- [PROVIDED INFORMATION]

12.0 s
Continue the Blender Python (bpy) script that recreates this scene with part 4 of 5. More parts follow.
==
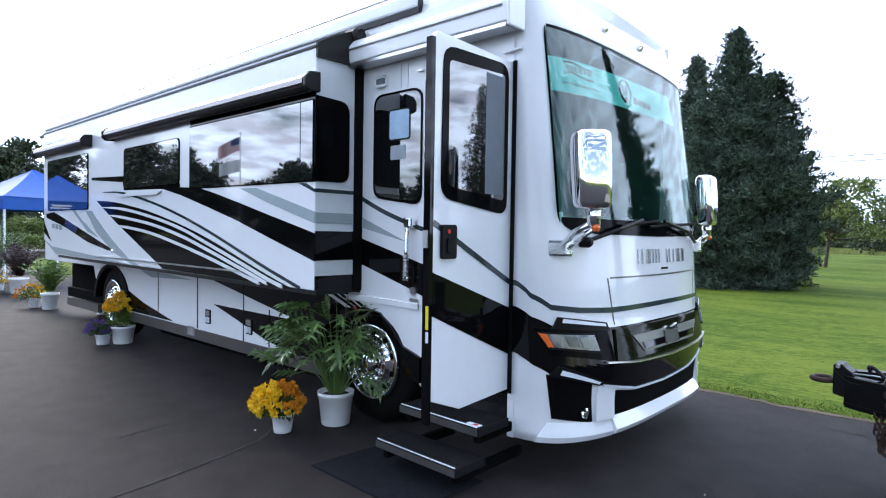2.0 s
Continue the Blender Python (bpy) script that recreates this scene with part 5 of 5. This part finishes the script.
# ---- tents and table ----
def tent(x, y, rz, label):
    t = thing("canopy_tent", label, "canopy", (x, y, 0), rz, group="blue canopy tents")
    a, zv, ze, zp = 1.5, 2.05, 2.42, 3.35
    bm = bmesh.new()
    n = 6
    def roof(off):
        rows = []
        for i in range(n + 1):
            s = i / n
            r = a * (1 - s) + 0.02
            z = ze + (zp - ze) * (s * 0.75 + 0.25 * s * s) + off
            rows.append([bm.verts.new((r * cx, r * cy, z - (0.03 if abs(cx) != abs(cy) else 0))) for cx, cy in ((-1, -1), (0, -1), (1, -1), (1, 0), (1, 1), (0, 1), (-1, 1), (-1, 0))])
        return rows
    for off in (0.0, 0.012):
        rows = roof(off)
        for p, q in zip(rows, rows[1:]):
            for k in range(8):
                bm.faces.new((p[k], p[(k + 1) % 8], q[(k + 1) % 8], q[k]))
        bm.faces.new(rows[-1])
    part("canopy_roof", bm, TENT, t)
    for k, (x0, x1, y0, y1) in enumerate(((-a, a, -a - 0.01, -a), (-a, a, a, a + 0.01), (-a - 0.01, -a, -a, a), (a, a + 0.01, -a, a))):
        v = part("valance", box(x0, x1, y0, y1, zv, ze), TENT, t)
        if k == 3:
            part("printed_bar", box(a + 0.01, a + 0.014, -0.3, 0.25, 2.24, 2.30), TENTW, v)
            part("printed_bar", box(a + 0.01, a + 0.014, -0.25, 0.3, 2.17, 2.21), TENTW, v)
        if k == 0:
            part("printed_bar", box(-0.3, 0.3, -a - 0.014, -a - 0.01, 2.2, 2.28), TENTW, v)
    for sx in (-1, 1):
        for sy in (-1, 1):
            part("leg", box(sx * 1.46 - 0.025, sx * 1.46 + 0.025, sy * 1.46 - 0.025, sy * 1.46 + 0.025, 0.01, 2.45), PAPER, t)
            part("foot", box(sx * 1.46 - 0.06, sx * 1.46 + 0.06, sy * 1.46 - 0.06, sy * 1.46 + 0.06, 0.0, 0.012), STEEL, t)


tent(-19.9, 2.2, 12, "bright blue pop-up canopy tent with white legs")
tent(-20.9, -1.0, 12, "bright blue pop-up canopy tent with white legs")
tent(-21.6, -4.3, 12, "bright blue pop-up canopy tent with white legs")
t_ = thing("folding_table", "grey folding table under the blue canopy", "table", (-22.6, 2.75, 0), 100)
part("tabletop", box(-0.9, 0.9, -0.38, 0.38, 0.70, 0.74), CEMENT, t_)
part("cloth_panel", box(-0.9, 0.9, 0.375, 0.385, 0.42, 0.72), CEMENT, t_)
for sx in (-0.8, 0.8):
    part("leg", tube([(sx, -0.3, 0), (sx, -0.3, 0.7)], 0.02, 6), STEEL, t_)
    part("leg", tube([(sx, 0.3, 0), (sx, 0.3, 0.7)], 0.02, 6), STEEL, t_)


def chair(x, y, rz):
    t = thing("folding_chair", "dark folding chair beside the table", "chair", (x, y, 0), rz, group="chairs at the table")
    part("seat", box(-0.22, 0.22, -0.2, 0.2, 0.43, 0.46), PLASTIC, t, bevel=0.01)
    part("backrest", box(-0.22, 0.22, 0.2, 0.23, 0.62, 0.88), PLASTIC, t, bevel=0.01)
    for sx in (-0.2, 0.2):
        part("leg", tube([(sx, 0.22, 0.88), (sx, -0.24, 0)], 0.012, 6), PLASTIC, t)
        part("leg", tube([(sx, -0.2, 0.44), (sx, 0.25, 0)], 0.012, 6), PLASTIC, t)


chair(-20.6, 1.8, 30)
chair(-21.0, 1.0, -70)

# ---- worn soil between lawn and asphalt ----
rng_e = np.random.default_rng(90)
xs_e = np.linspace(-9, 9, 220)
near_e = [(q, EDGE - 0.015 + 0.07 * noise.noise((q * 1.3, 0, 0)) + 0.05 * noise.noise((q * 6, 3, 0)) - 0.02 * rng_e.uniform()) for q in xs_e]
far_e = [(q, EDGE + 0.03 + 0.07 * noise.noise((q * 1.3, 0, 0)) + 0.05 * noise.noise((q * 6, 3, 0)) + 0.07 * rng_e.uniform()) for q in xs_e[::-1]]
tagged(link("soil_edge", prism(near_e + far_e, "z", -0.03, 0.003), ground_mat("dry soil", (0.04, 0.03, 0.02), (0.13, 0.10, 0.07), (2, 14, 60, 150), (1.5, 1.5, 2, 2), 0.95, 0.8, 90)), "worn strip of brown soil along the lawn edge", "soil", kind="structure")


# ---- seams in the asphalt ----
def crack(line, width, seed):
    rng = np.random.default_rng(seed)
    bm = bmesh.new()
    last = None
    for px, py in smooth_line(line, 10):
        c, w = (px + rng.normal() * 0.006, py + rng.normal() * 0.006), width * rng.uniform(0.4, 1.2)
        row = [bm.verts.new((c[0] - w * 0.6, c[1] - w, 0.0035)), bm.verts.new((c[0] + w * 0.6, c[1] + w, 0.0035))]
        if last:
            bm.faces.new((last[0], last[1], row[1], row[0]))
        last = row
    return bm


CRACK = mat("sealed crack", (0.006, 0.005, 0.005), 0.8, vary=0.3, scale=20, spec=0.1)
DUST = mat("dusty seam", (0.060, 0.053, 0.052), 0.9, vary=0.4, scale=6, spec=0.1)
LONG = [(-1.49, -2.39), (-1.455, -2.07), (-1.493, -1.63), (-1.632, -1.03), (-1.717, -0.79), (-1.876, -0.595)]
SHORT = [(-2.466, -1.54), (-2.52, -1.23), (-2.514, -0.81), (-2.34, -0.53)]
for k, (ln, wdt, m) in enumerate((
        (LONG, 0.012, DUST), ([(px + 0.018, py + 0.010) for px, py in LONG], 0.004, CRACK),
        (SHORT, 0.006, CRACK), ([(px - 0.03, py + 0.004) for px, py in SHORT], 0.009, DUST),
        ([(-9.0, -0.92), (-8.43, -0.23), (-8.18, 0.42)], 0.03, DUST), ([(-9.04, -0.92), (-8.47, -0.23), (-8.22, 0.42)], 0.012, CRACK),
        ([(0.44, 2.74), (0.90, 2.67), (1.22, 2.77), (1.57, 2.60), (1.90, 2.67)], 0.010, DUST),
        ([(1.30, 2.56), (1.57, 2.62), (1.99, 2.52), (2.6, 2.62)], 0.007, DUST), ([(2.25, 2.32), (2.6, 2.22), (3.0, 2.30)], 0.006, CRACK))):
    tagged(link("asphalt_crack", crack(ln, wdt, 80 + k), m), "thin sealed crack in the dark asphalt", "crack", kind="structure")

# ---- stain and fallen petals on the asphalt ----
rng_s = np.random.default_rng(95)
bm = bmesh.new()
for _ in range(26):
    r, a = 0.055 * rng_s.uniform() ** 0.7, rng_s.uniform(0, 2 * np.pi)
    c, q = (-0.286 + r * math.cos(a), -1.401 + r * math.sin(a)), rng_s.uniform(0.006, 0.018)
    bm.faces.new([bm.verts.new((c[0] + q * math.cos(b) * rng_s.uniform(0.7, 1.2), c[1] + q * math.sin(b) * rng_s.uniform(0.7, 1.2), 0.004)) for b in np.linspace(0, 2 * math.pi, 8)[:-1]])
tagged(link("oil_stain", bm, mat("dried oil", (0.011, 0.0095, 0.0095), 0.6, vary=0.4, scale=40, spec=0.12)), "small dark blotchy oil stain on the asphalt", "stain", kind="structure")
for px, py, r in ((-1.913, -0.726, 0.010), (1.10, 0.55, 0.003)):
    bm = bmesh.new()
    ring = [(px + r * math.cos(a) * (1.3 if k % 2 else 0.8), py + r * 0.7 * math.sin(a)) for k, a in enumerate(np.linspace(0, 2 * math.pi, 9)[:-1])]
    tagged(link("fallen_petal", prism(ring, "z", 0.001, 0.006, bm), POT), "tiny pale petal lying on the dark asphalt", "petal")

- [REQUIREMENTS]
From the entries above, collect every line with the string "that" in it.

- [RESPONSE BELOW]
Continue the Blender Python (bpy) script that recreates this scene with part 4 of 5. More parts follow.
Continue the Blender Python (bpy) script that recreates this scene with part 5 of 5. This part finishes the script.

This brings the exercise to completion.